Few relationships in modern art history better illustrate the notion of a dialogue across the centuries than the one between David Hockney and Pablo Picasso. Though they never met, Hockney has long considered Picasso not merely a source of inspiration, but a guiding force — a master whose fearless innovation opened new paths for what painting could be. Across decades, this reverence evolved into a visual and philosophical exchange, with Hockney both absorbing and responding to Picasso’s artistic provocations, constructing a legacy that is both homage and transformation.
Seeing Through Picasso’s Eyes: The Early Influence
From his student days at the Royal College of Art in the late 1950s and early 1960s, Hockney encountered Picasso not just in books or hearsay, but vividly — through exhibitions that featured the master’s late works. These encounters proved revelatory.
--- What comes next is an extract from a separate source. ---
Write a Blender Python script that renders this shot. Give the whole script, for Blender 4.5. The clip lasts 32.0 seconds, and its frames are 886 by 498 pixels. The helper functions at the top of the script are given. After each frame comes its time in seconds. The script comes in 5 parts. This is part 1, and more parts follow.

To the young Hockney, Picasso represented creative freedom, audacity, and an unshackled view of the world. What struck Hockney most was not simply Picasso’s stylistic range, but his radical way of seeing — an artist unafraid to fragment, distort, or reinvent reality to reveal deeper truths.
In this sense, Picasso influenced more than Hockney’s style — he reshaped his worldview. As Hockney would later recall, “Picasso showed me how to see with new eyes.” This idea of perception as an active, creative process became central to Hockney’s entire career.
Cubist Inheritance: Multiplicity of Viewpoints

One of Picasso’s most enduring contributions to 20th-century art was Cubism — a movement that challenged the Renaissance ideal of a single-point perspective and proposed instead a multiplicity of viewpoints simultaneously. Hockney would take this core idea and expand it into new media and new forms.
This is most clearly exemplified in Hockney’s groundbreaking joiners — photographic collages assembled from dozens of Polaroids or 35mm prints that depict a subject from shifting angles. These works are not only an homage to Cubism but a reinvention of it, updating its visual language for the lens and later, for the digital age.
Hockney once stated that “the camera always lies,” critiquing the illusion of objectivity in traditional photography. Through the joiners, he sought to restore the subjective, temporal experience of seeing, very much in line with the Cubist aim of capturing time, space, and perception in a single image — an ethos pioneered by Picasso.
The Echo of Guernica: Painting and Politics
While Hockney is often celebrated for his luminous pool scenes and portraits of domestic intimacy, there is a lesser-known but important thread in his oeuvre that echoes the gravity of Picasso’s political works, especially Guernica. In paintings such as The Massacre and the Problems of Depiction (2003), Hockney grapples with similar concerns: how to represent violence, human suffering, and historical trauma in a visual language that refuses to simplify or sensationalize.
Like Guernica, Hockney’s Massacre is not a literal depiction, but a meta-painting — a meditation on the inadequacy of representation itself in the face of brutality. In both artists, we see a shared conviction that painting is not just a mirror of the world, but a moral and intellectual act, capable of challenging power and bearing witness.
Homage as Method: Late Picasso and Late Hockney
As Hockney matured, his connection to Picasso only deepened. He continued to study Picasso’s late works, marveling at the painter’s refusal to stagnate, his insatiable curiosity, and his embrace of constant reinvention. Picasso died in 1973, but for Hockney, he remained “the greatest artist of the 20th century,” not because he was always perfect, but because he was always daring.
In his later years, Hockney channeled this spirit of innovation into new technologies, including iPad drawings, digital landscapes, and immersive video installations. These works, while technically far from Picasso’s studio, embody the same ethos: never repeat yourself, always explore. In this way, Hockney didn’t merely follow Picasso — he carried his legacy forward.
Conclusion: A Timeless Conversation
To understand David Hockney is to recognize the persistent hum of Picasso in the background. Theirs is not a relationship of imitation, but of creative inheritance — a multigenerational conversation about the nature of vision, memory, and representation.
Where Picasso challenged the past, Hockney challenges the present. Yet in doing so, both artists remind us that art is not bound by chronology. Instead, it is a continuum — a living dialogue where each new generation builds upon the last, not with reverence alone, but with bold reinterpretation.
In the work of David Hockney, Picasso’s eyes still look upon the world, refracted through new media, new questions, and a renewed faith in the power of seeing.